Und dann kommt noch etwas hinzu, das die Sache kompliziert: Frauen fühlen meist, wenn auch undeutlich, irgendwie das Ganze, während Männer ganz deutlich fragmentieren und sich selbst oft mit Teilwirklichkeiten abspeisen. Für den Macho kann Sex zum Lebensinhalt werden, während sie ihre ganze Seele auch in den Sex hineinlegt. Er vergöttert ihren Körper, während sie glaubt, dass er sie liebt so wie sie ihn. Dabei ist er gar nicht imstande, sie als Mensch wahrzunehmen.  Jeder lebt in seiner eigenen Welt und kann den anderen gar nicht verstehen. Aber – und so ungerecht ist die Welt – er hat ein schönes Leben und sie leidet wie ein Hund, außer sie verdrängt das Grausame dieser Situation und klammert sich an das restliche Schöne aus seiner Sicht. Jedenfalls, da wo Nähe sein sollte, ist nur ein aneinander Vorbeileben. Er fühlt sich wohl in der Fassade, sie muss sich selbst belügen, sonst würde sie es nicht ertragen. Sie begräbt ihr Menschsein unter dieser, seiner Fassade.

 

Geht es also jenen gut, die richtig handeln?

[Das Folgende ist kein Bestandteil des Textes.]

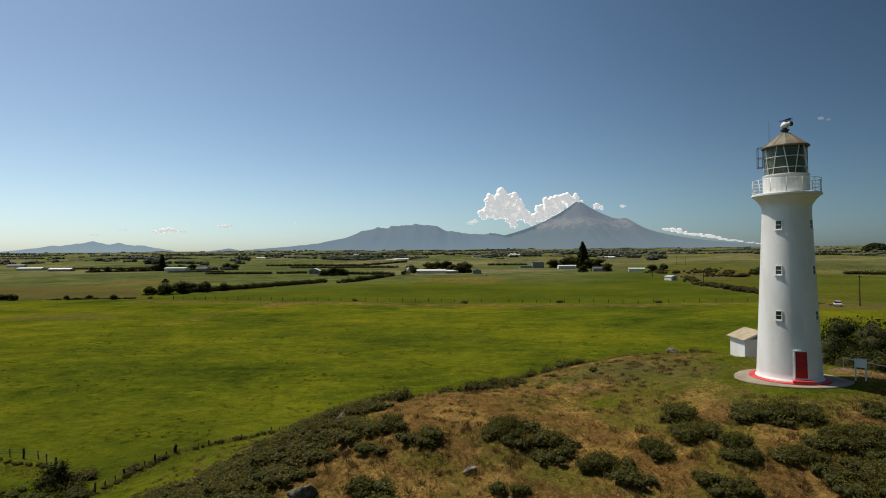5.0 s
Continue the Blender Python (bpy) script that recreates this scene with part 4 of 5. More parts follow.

Schön wär’s! Vielleicht über Generationen, aber so ad hoc ist es oft genau umgekehrt. Ethik beginnt eben da, wo man es trotzdem tut, gegen alle Vernunft. Und nicht, weil MAN es tut, oder die Eltern, Schule, Gesellschaft, Kirche vorgeben, sondern weil man aus eigener innerer Überzeugung handelt. Dann ist es schnurzegal, ob das, was ich für mich für richtig halte, zu einem guten (äußeren) Leben führt, wenn ich nur aus eigener Überzeugung meinen Weg gehe. Dann geht es auch nicht darum, dass es mir gut geht, sondern darum, mich nicht zu verbiegen, sondern authentisch zu sein.

 

Vielleicht will ich doch auch im nächsten Leben kein Macho sein!